Once one has some idea on input clustering, then the problem tends to become how to find distances between behaviors when inputs are similar (and then clustering the close ones for analysis purposes, finding the best members of a Hall of Fame, or whatever). Of course, here too one can have questions about multiple distances (not only in different behavioral parameters - how much does one count differences in a particular output, or a particular hidden node? - but if behavior is very similar for part of the input space but very different for another part, for instance).

The above are my thoughts off the top of my head, and thus rather vague in spots... but hopefully may inspire some useful ideas.

No modification needed? Interesting! I'll definitely take a look at that, and so should anyone else who (unlike me) does have a cluster available.

Regarding the arm-cluster, I don't know; you will need to inquire of @bennr01. I had originally been thinking in terms of that you (from past discussions) have at least one cluster available for testing, before @bennr01 mentioned now having a cluster; I have no idea of @benn01's experience with ARM-clusters.

drallensmith commented 7 years ago

Regarding the idea of clustering input space based on disagreements between learners - it reminded me of an interesting couple of articles on the intersection between machine learning and neuroscience - see doi:10.3398/fncom.2011.00050 and PMC5021692. The articles citing the latter may also be of interest, both on pubmedcentral and via Google Scholar, such as PMC5003864 - and in turn the first pubmedcentral article citing it, on representational models - and doi:10.3390/brainsci6040044. One example of an idea for input space clustering - train a pair of autoencoders/decoders - as in, take the input space and try to get it out the other end of a network that is restricted to having fewer connections between the halves than the number of variables in the input space, then take a look at those connections.

There are also some on ways of understanding neural networks, such as 10.1.1.713.1915 if (unlike me) you perceive things primarily visually.

evolvingfridge commented 7 years ago

Thank you very much, I doubt I would find them on my own in near feature with out you ! I am still reading docs you provided, this exactly what I was missing, will not say much beyond this point until I read them at least couple more times.

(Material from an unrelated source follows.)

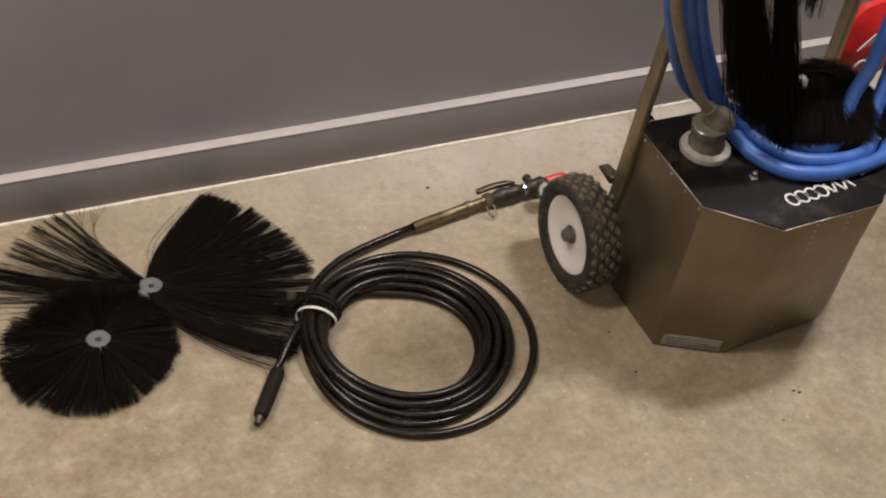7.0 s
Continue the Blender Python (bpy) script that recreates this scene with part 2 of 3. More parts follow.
def joined(*shapes):
    """Several (verts, faces) shapes as one."""
    verts, faces = [], []
    for v, f in shapes:
        n = len(verts)
        verts += [tuple(map(float, p)) for p in v]
        faces += [tuple(i + n for i in q) for q in f]
    return verts, faces


def smooth_line(points, per=8):
    """Catmull-Rom through the points."""
    p = [np.array(q, float) for q in points]
    p = [2 * p[0] - p[1]] + p + [2 * p[-1] - p[-2]]
    out = []
    for i in range(1, len(p) - 2):
        for s in np.linspace(0, 1, per, endpoint=False):
            a, b, c, d = p[i - 1 : i + 3]
            out.append(0.5 * (2 * b + (c - a) * s + (2 * a - 5 * b + 4 * c - d) * s**2 + (3 * b - a - 3 * c + d) * s**3))
    return np.array(out + [p[-2]])


def sweep(points, radius, sides=10, closed=False):
    """A tube along the points; radius is one number or one a point."""
    p = np.array(points, float)
    n = len(p)
    r = np.broadcast_to(np.array(radius, float), (n,))
    tan = np.roll(p, -1, 0) - np.roll(p, 1, 0)
    if not closed:
        tan[0], tan[-1] = p[1] - p[0], p[-1] - p[-2]
    tan /= np.linalg.norm(tan, axis=1)[:, None] + 1e-12
    up = np.array((0, 0, 1.0)) if abs(tan[0][2]) < 0.9 else np.array((1.0, 0, 0))
    verts = []
    for i in range(n):
        up = up - tan[i] * (up @ tan[i])
        up /= np.linalg.norm(up)
        side = np.cross(tan[i], up)
        for k in range(sides):
            a = 2 * math.pi * k / sides
            verts.append(p[i] + r[i] * (math.cos(a) * up + math.sin(a) * side))
    faces = []
    for i in range(n if closed else n - 1):
        for k in range(sides):
            a, b, c, d = i * sides + k, i * sides + (k + 1) % sides, ((i + 1) % n) * sides + (k + 1) % sides, ((i + 1) % n) * sides + k
            faces.append((a, b, c, d))
    if not closed:
        faces.append(tuple(range(sides))[::-1])
        faces.append(tuple(range((n - 1) * sides, n * sides)))
    return verts, faces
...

drallensmith commented 7 years ago

I'm very happy to help!

evolvingfridge commented 7 years ago

Any suggestions on idea to use instead of courses based reporter, pure python web server. Reason I think a web-server might be a better option is because windows/linux compatibility. It will work in fallowing way: reporter will dump data to a disk and web-server from separate independent process will read data and present to user as webpage, small java-script code will out refresh the html page.